Sadia (rhymes with Nadia) has been coordinating How Do You Do It? since late 2012. She is the divorced mother of 10-year-old monozygotic twins, M and J. They live in the Austin, TX suburbs, where Sadia works full time in information technology. She contributes to a number of parenting websites and magazines and also runs The Mommy Blogging Guide, where she answers mommy bloggers' technical questions.

3 thoughts on “Twinfant Tuesday: Going Back to Work After Maternity Leave (Part IV)”

  1. Great post! That is a lot of really important reasons and I’m sure I’ll have similar reasons once I go through the experience as well. And I agree with you that working moms tend to be happier and feel more fulfilled. I’m seeing this from my own friends.

  2. My perspective is a little different, as my “maternity leave” will have been five and a half years. 😉 Still, my biggest anxiety stems from the lack of schedule flexibility I will have. For example, when A lost her first tooth, we dropped everything and made a big day of celebration, starting with ice cream at 9:30am. :) What if this happens for B on a school day (and a work day for me)? She won’t have the same pomp and circumstance, and that just crushes me. I am sure we’ll find new ways to make things special…impromptu will become more relative…but I sure don’t look forward to that huge change for us.

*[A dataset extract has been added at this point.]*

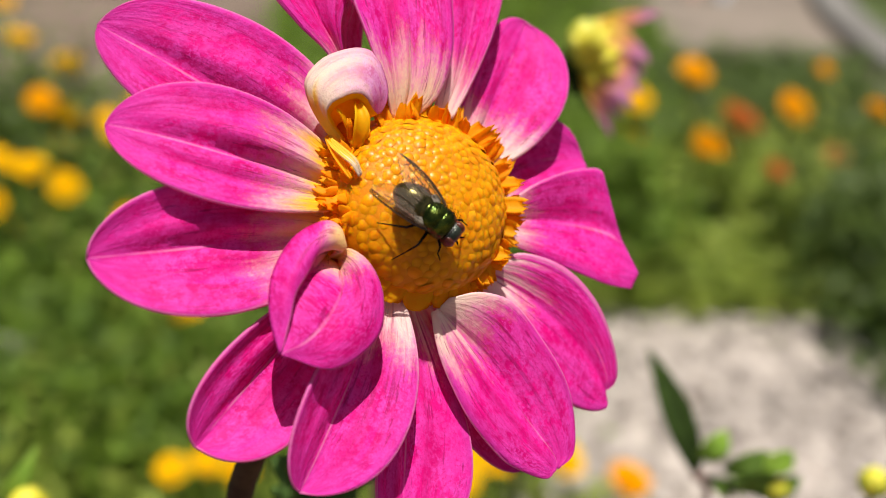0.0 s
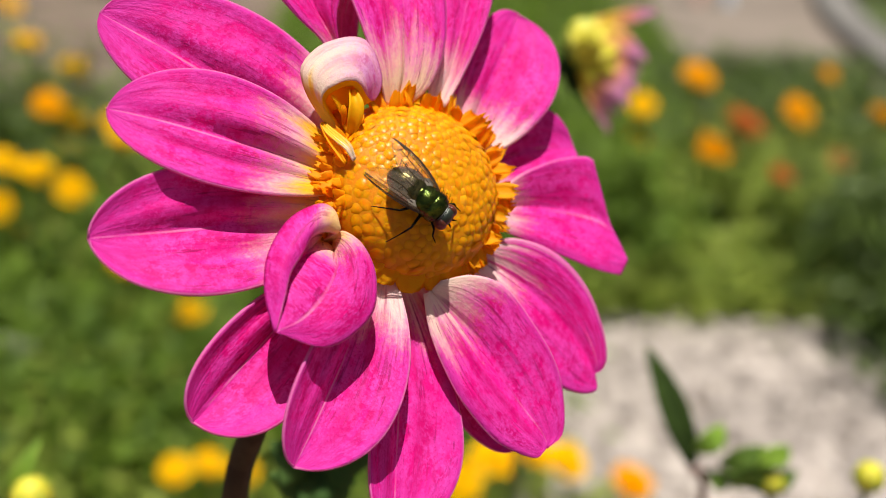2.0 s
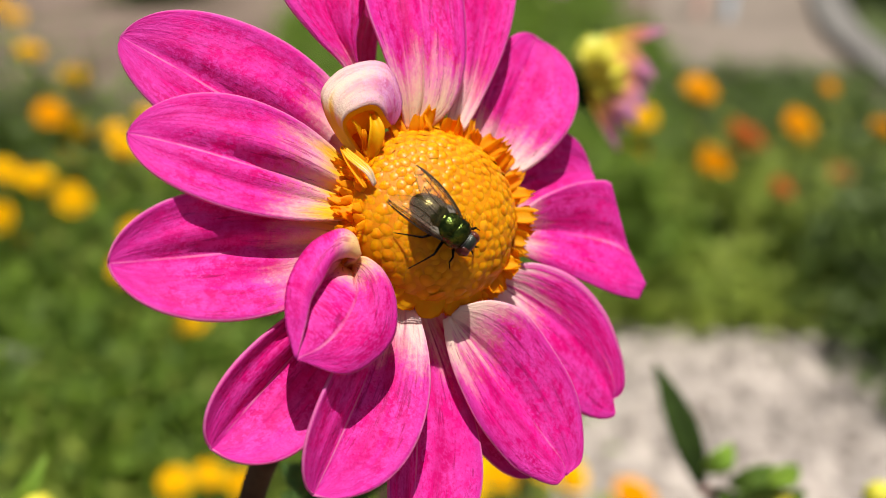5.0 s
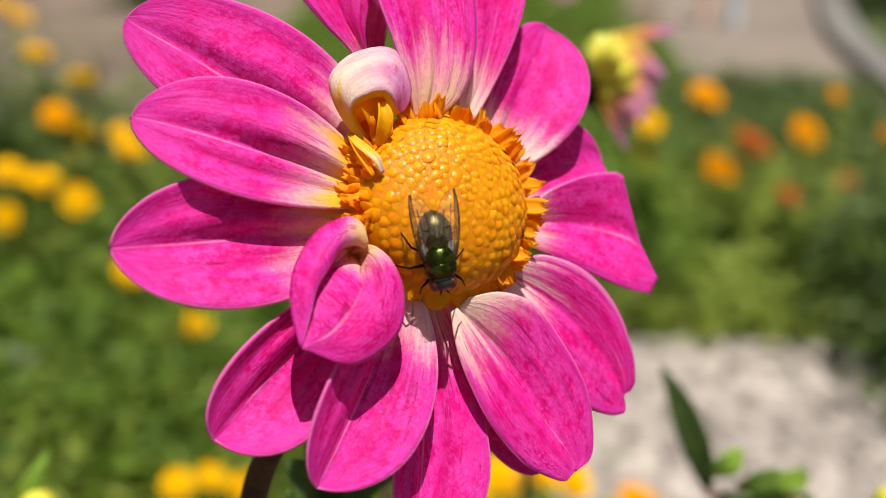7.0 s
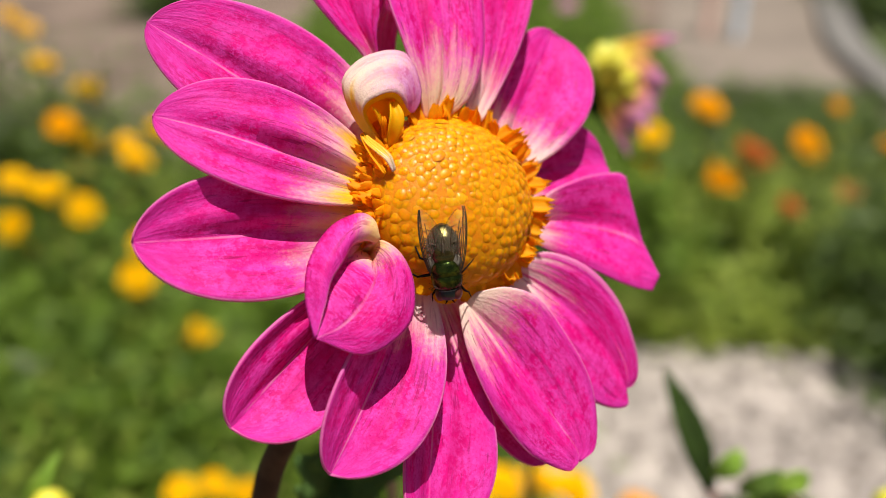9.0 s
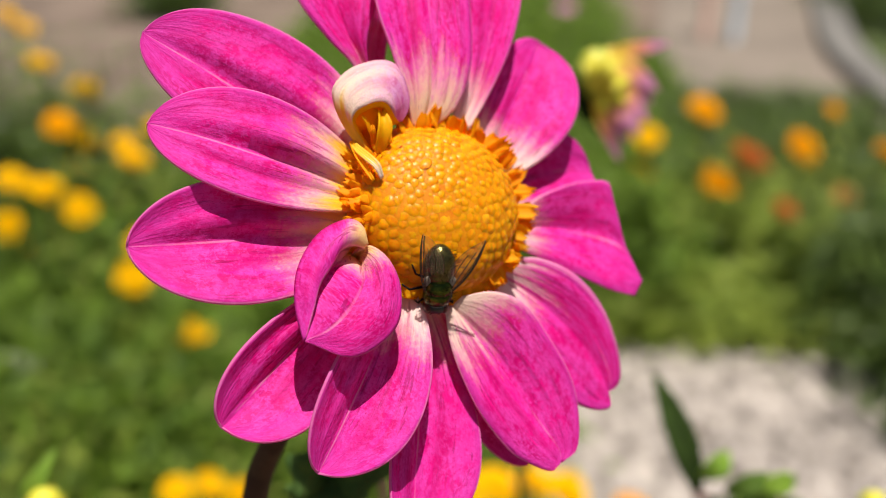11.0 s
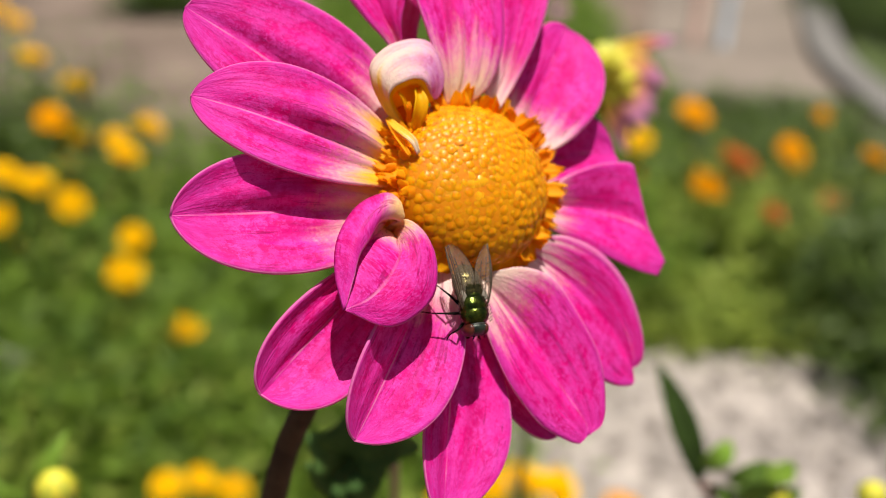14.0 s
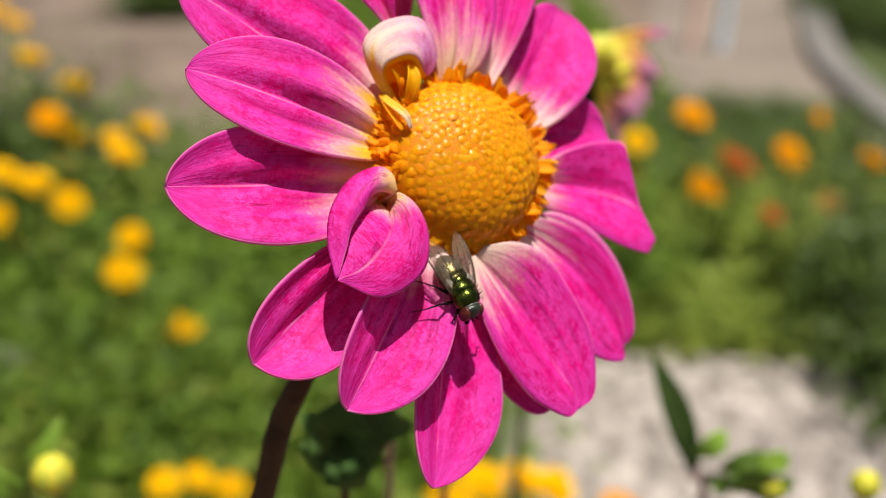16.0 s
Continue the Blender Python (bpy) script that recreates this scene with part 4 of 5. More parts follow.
def florets():
    buds, wet, opened = [bud_floret_mesh(FLORET, k) for k in range(6)], bud_floret_mesh(FLORET_WET, 9), [open_floret_mesh(k) for k in range(7)]
    scales = [scale_floret_mesh(k) for k in range(6)]
    rng = random.Random(8)
    total = 292
    for i in range(total):
        r = 11.7 * math.sqrt((i + 0.5) / total)
        a = i * 2.39996 + rng.uniform(-0.12, 0.12) / (1 + r)
        r += rng.uniform(-0.05, 0.05)
        e = 0.05
        slope = (dome(r + e) - dome(max(r - e, 0))) / (2 * e)
        out = Vector((-slope * math.cos(a), -slope * math.sin(a), 1)).normalized()
        inward = -Vector((math.cos(a), math.sin(a), slope)).normalized()
        set_up = Matrix((inward, out.cross(inward), out)).transposed().to_4x4()
        ob = part_mesh("floret", wet if i in (7, 12, 16, 20, 25, 28, 33, 41, 47, 60) else buds[i % 6], None, disc, "", False)
        size = (0.91 + 0.20 * r / 11.4) * rng.uniform(0.88, 1.12)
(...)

    1. Ah, yes, limiting spontaneity to weekends is a challenge, as is the scheduling involved in making weekday special activities work. Most of my kids’ friends’ moms are SAHMs or work in the school system and have summers off, so there are times when my girls feel left out because of my work schedule. The main way we make these things work is to do small celebrations on weeknights, involving dessert, watching part of a movie, or reading together. Then larger things can wait for the weekend. My daughters’ friends’ parents are also really wonderful about picking them up for weekday activities I can’t attend.